Şeker, özellikle dijital platformların sektördeki dengeleri bozduğunu ifade ederek Netflix, Disney gibi yabancı yapım şirketlerinin, dolar bazlı harcamaları artırarak yerli üretimi zorladığını belirtti. Bu durumun sadece ana akım sinemayı değil, festivalleri de tehdit ettiğini söyleyen Şeker, "Festival filmleri dahi, ana akımın çarkları dönmeden sürdürülemez" dedi.
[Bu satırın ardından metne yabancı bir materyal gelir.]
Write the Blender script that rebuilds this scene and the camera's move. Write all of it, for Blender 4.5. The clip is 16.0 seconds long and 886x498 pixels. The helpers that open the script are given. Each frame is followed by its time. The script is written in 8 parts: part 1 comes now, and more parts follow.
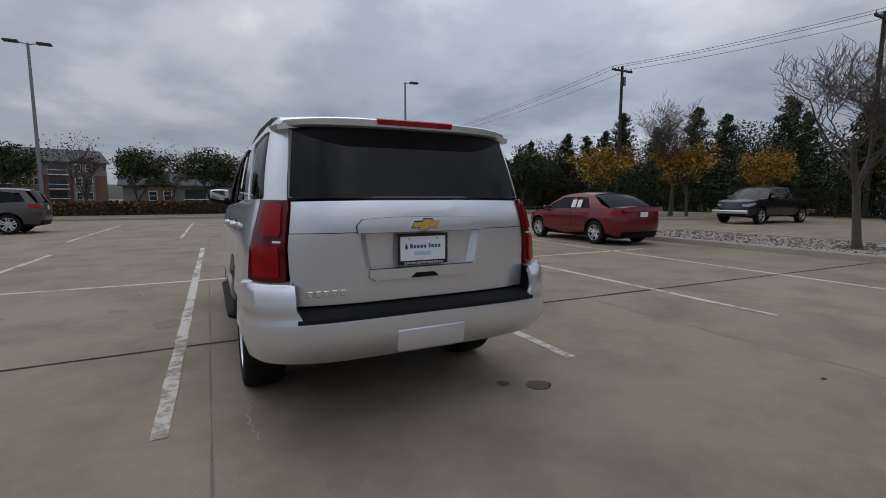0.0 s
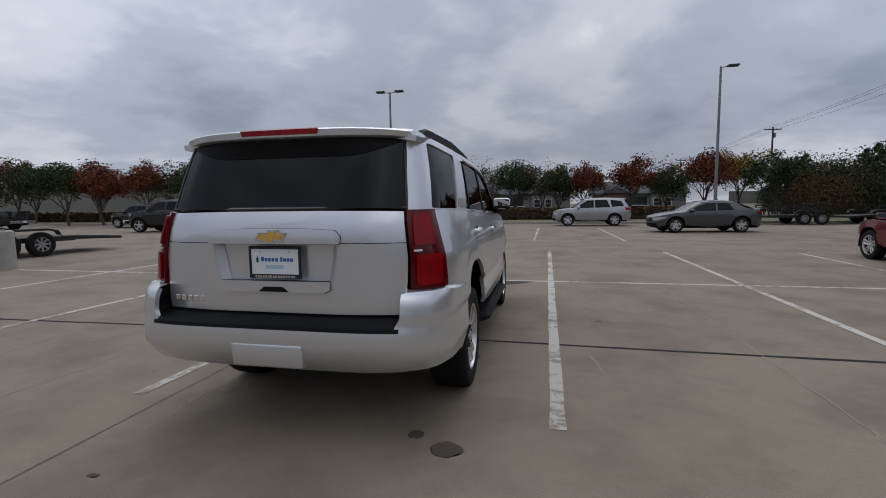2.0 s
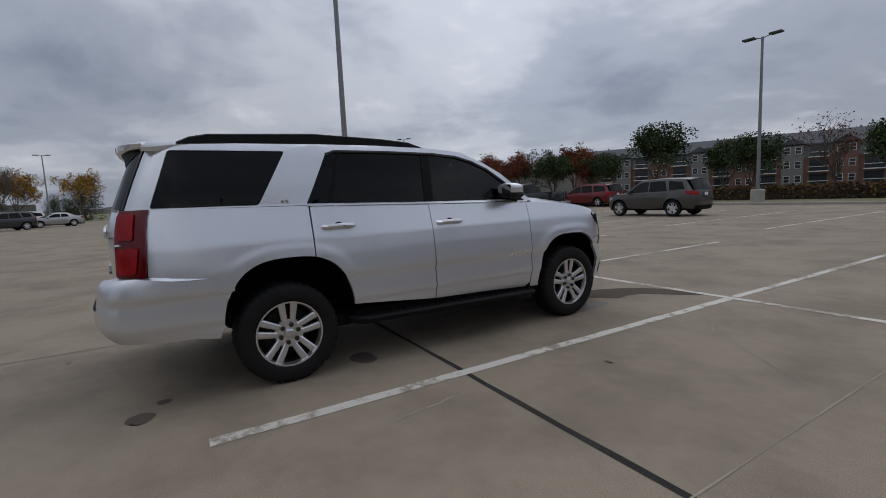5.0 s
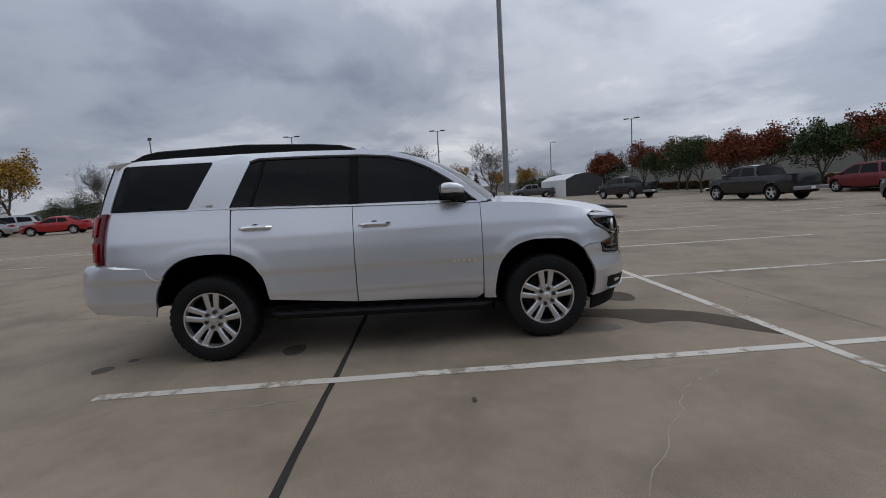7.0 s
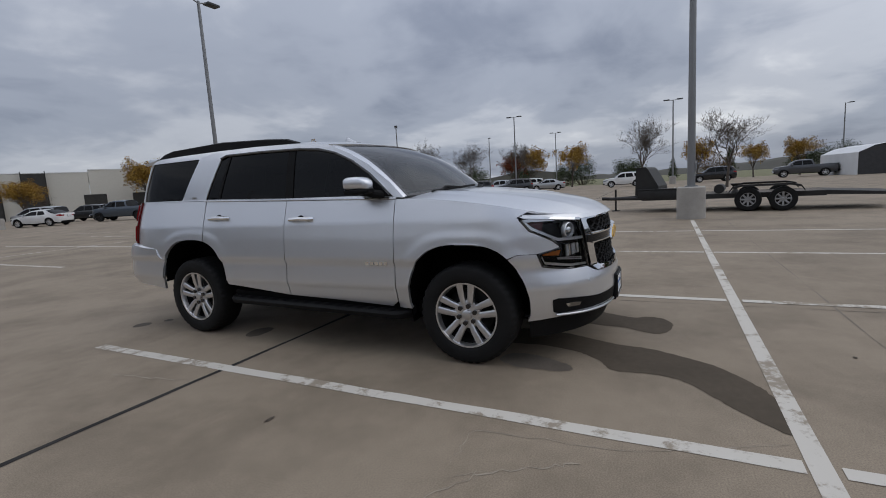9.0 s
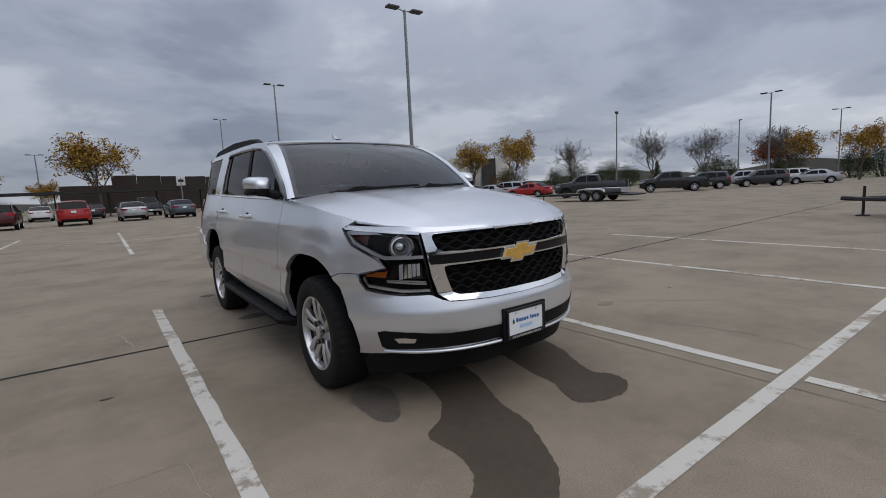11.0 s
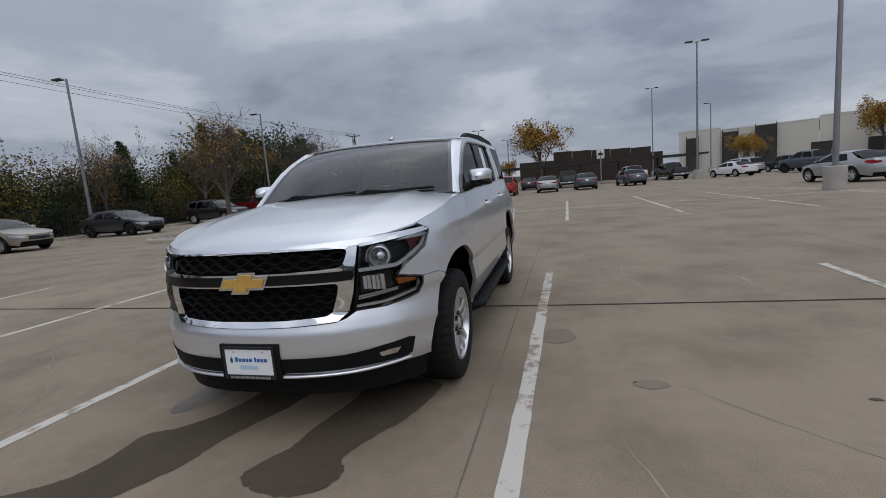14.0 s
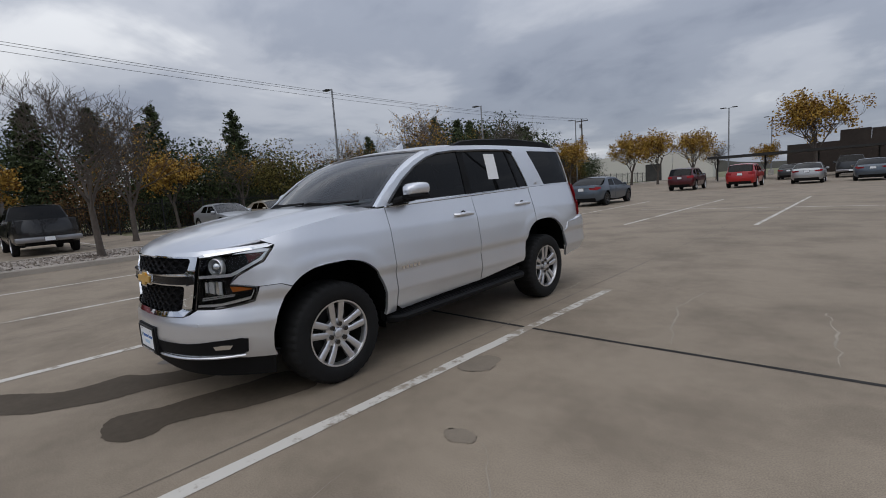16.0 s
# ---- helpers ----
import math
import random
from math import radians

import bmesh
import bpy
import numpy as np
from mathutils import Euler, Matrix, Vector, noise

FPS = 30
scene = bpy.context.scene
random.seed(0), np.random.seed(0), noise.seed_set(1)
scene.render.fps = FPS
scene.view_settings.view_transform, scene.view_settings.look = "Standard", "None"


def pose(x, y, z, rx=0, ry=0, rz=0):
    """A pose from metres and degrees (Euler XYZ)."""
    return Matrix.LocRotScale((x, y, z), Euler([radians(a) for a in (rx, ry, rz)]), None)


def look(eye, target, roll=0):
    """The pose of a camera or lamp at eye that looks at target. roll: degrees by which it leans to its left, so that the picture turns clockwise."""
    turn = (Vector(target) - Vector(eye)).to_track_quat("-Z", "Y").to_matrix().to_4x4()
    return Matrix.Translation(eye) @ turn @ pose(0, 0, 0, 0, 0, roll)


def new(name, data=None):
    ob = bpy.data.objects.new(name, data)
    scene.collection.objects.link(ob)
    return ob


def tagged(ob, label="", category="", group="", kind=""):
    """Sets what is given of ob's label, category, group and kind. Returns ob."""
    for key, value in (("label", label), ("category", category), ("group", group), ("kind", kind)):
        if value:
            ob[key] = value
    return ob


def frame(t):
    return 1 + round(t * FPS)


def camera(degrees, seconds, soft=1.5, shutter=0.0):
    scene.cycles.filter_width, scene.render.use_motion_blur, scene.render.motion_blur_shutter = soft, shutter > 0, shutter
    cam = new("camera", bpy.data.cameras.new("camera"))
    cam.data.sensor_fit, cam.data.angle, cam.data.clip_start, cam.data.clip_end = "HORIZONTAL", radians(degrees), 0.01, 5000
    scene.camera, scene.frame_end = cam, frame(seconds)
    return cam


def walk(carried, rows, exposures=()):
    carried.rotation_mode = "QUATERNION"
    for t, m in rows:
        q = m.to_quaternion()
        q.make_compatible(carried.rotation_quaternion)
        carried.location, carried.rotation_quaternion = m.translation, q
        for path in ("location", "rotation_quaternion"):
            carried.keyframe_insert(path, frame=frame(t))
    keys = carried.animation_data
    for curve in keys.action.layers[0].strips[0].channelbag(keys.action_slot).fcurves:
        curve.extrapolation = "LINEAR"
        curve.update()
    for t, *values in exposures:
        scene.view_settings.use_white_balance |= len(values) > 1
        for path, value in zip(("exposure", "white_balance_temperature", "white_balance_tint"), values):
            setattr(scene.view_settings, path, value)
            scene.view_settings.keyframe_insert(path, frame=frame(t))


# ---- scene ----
cam = camera(87.3, 16.0, 0.95)
PATH = [
    (0, (-1.126, -4.924, 1.367), (-0.234, -3.148, 1.142), -0.0),
    (0.5, (-0.539, -5.067, 1.372), (0.049, -3.169, 1.149), -0.0),
    (1, (0.159, -5.05, 1.366), (0.382, -3.073, 1.165), -0.3),
    (1.5, (0.795, -4.984, 1.371), (0.713, -2.996, 1.171), -0.4),
    (2, (1.471, -4.769, 1.37), (1.056, -2.821, 1.181), -0.7),
    (2.5, (2.071, -4.52, 1.353), (1.396, -2.648, 1.161), -1.2),
    (3, (2.677, -4.151, 1.359), (1.738, -2.394, 1.182), -1.4),
    (3.5, (3.199, -3.755, 1.348), (2.035, -2.14, 1.163), -1.8),
    (6, (4.946, -0.835, 1.354), (3.048, -0.255, 1.109), -3.1),
    (6.5, (5.019, -0.195, 1.343), (3.065, 0.157, 1.098), -3.4),
    (7, (5.01, 0.51, 1.349), (3.026, 0.602, 1.113), -3.5),
    (7.5, (4.884, 1.139, 1.337), (2.904, 0.988, 1.102), -3.5),
    (8, (4.685, 1.802, 1.346), (2.742, 1.388, 1.111), -3.4),
    (8.5, (4.39, 2.363, 1.331), (2.513, 1.724, 1.068), -3.5),
    (9, (4.019, 2.944, 1.33), (2.236, 2.077, 1.063), -3.5),
    (11.5, (1.432, 4.74, 1.28), (0.493, 2.992, 1.026), -2.8),
    (12, (0.798, 4.876, 1.294), (0.151, 3.001, 1.041), -3.0),
    (12.5, (0.192, 4.901, 1.288), (-0.149, 2.948, 1.02), -3.4),
    (13, (-0.454, 4.878, 1.301), (-0.476, 2.896, 1.035), -4.0),
    (13.5, (-1.047, 4.785, 1.302), (-0.793, 2.819, 1.032), -4.4),
    (14, (-1.682, 4.644, 1.322), (-1.17, 2.729, 1.053), -4.6),
    (14.5, (-2.255, 4.459, 1.315), (-1.514, 2.621, 1.044), -5.1),
    (15, (-2.84, 4.206, 1.336), (-1.879, 2.472, 1.07), -4.8),
    (15.5, (-3.339, 3.902, 1.35), (-2.177, 2.297, 1.077), -4.4),
    (16, (-3.809, 3.486, 1.372), (-2.453, 2.038, 1.116), -4.0),
]
EXPOSURES = [(0, -0.12), (1.5, -0.12), (2.5, -0.15), (3.5, -0.28), (6, -0.14), (7, -0.1), (9, -0.02), (11.5, 0.06), (16, 0.05)]
walk(cam, [(t, look(eye, target, roll)) for t, eye, target, roll in PATH], EXPOSURES)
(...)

“Yapımcı Kültürü Oluşmadı, Salonlar Boş”
Panelin diğer konuşmacılarından CJ ENM Dağıtım Müdürü Ferhat Aslan, Türkiye’de sürdürülebilir bir yapımcı ekosistemi kurulamamış olmasına dikkat çekti. Aslan, “BKM, TAFF, Avşar Film, Med Yapım gibi yapılar vardı ancak hiçbiri kurumsal bir üretim kültürü oluşturamadı. Türkiye’de üç yılda bir film üreten yapımcı kalmadı” ifadelerini kullandı.
Sinema salonlarındaki doluluk oranının yüzde 5 seviyesine gerilediğini belirten Aslan, bu oranla salonların sadece elektrik maliyetini bile karşılayamayacak durumda olduğunu aktardı.

“Seyirci Kültür Tüketemiyor, Alternatifler Geliştirilmeli”
Cinema Pink by Maximum Film Programlama Müdürü İlkay Erdem ise düşük bilet fiyatlarıyla seyirci çekmeye yönelik projeleri anlattı. 27-28 Eylül tarihlerinde düzenlenen ve bilet fiyatının 80 TL olduğu özel festivalde, 800 bin bilet satıldığı bilgisini paylaşan Erdem, bu örneğin önemli bir gösterge olduğunu ifade etti.
Murat Şeker de bu veriye atıfla, “Bu, bize bir şey işaret ediyor: Türk insanının kültüre ayıracak parası yok” değerlendirmesinde bulundu.
Sektörün geleceğine dair karamsar bir tablo çizen Şeker, birçok yapımcının ilk filminin ardından yeniden üretim yapamayacağını, salonların kapanma riskiyle karşı karşıya olduğunu söyledi.
“Sinemaya Neden Gerek Var?” Tartışması: Televizyon ve Dijital Baskısı
Giderek daha fazla yapımcının televizyon ve dijital platformlara yöneldiğini belirten Şeker, sinema üretiminin büyük oranda bireysel çabalara dayandığını vurguladı. Devlet desteği olmadan, yalnızca bireysel finansmanla üretilen filmler sayesinde yıllar boyunca 250 filme ulaşan üretim hacminin, yarışmaların ve festivallerin mümkün olabildiğini hatırlattı.

Melies’ten Da Vinci Resolve’a: Sinemada Tasarım Paneli
Aynı gün gerçekleşen “Pelikülden Dijitale - Sinemada Tasarım” başlıklı panelde ise akademisyen Emre Ahmet Seçmen, sinema tarihinin teknolojik dönüşümüne ışık tuttu. Melies döneminden günümüzde kullanılan Da Vinci Resolve gibi dijital kurgu yazılımlarına uzanan gelişimi ele alan panel, sinema sanatının evrimini teknik açıdan tartıştı.